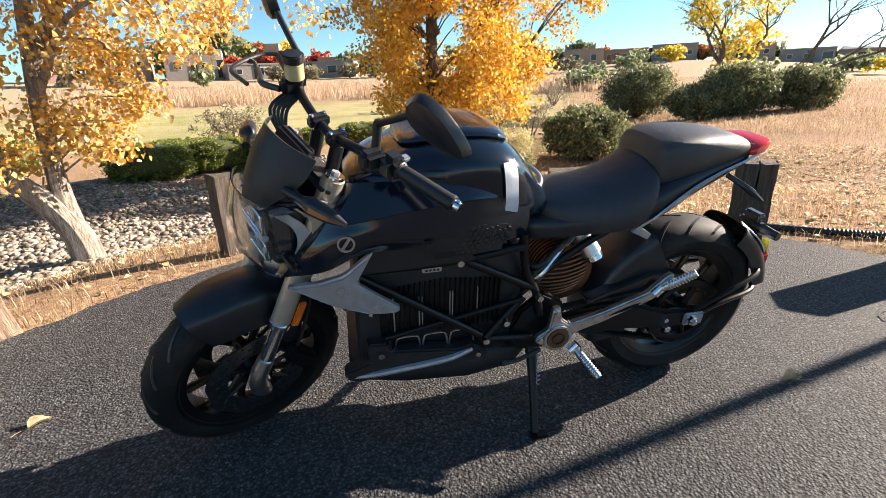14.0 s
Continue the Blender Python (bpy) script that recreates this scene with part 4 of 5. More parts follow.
for sy in (-1, 1):
    crease = [(-0.478, sy * 0.205, 0.830), (-0.43, sy * 0.234, 0.828), (-0.285, sy * 0.241, 0.850), (-0.12, sy * 0.230, 0.862), (0.045, sy * 0.168, 0.835)]
    sh = sheet([crease, [(-0.535, sy * 0.202, 0.758), (-0.45, sy * 0.246, 0.785), (-0.30, sy * 0.244, 0.79), (-0.13, sy * 0.233, 0.785), (0.05, sy * 0.170, 0.770)],
                [(-0.612, sy * 0.172, 0.670), (-0.50, sy * 0.220, 0.700), (-0.385, sy * 0.224, 0.742), (-0.16, sy * 0.217, 0.735), (0.04, sy * 0.167, 0.710)]], 0.008, 6)
    shroud = bpart("side_shroud", sh, PAINT, "black side shroud")
    sh = sheet([[(-0.445, sy * 0.160, 0.905), (-0.38, sy * 0.186, 0.912), (-0.26, sy * 0.205, 0.915), (-0.10, sy * 0.20, 0.905), (0.04, sy * 0.155, 0.865)], [(x, y + sy * 0.002, z + 0.002) for x, y, z in crease]], 0.006, 6)
    bpart("shroud_top", sh, PAINT, "", parent=shroud)
    sh = sheet([[(-0.535, sy * 0.150, 0.845), (-0.565, sy * 0.145, 0.775), (-0.622, sy * 0.140, 0.672)], [(-0.480, sy * 0.207, 0.832), (-0.537, sy * 0.204, 0.757), (-0.613, sy * 0.173, 0.669)]], 0.006, 6)
    bpart("shroud_facet", sh, PAINT, "", parent=shroud)
    infill = plate_xz([(-0.425, 0.662), (-0.385, 0.738), (-0.25, 0.775), (-0.12, 0.70), (-0.10, 0.672)], sy * 0.196, sy * 0.184, 0.004)
    bpart("infill_panel", infill, MATTE, "flat matte black infill panel")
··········
- [Aim]: From start to finish, output the listing exactly, but omit its pictures.

- [Response to this exercise]:
14.0 s
Continue the Blender Python (bpy) script that recreates this scene with part 4 of 5. More parts follow.
for sy in (-1, 1):
    crease = [(-0.478, sy * 0.205, 0.830), (-0.43, sy * 0.234, 0.828), (-0.285, sy * 0.241, 0.850), (-0.12, sy * 0.230, 0.862), (0.045, sy * 0.168, 0.835)]
    sh = sheet([crease, [(-0.535, sy * 0.202, 0.758), (-0.45, sy * 0.246, 0.785), (-0.30, sy * 0.244, 0.79), (-0.13, sy * 0.233, 0.785), (0.05, sy * 0.170, 0.770)],
                [(-0.612, sy * 0.172, 0.670), (-0.50, sy * 0.220, 0.700), (-0.385, sy * 0.224, 0.742), (-0.16, sy * 0.217, 0.735), (0.04, sy * 0.167, 0.710)]], 0.008, 6)
    shroud = bpart("side_shroud", sh, PAINT, "black side shroud")
    sh = sheet([[(-0.445, sy * 0.160, 0.905), (-0.38, sy * 0.186, 0.912), (-0.26, sy * 0.205, 0.915), (-0.10, sy * 0.20, 0.905), (0.04, sy * 0.155, 0.865)], [(x, y + sy * 0.002, z + 0.002) for x, y, z in crease]], 0.006, 6)
    bpart("shroud_top", sh, PAINT, "", parent=shroud)
    sh = sheet([[(-0.535, sy * 0.150, 0.845), (-0.565, sy * 0.145, 0.775), (-0.622, sy * 0.140, 0.672)], [(-0.480, sy * 0.207, 0.832), (-0.537, sy * 0.204, 0.757), (-0.613, sy * 0.173, 0.669)]], 0.006, 6)
    bpart("shroud_facet", sh, PAINT, "", parent=shroud)
    infill = plate_xz([(-0.425, 0.662), (-0.385, 0.738), (-0.25, 0.775), (-0.12, 0.70), (-0.10, 0.672)], sy * 0.196, sy * 0.184, 0.004)
    bpart("infill_panel", infill, MATTE, "flat matte black infill panel")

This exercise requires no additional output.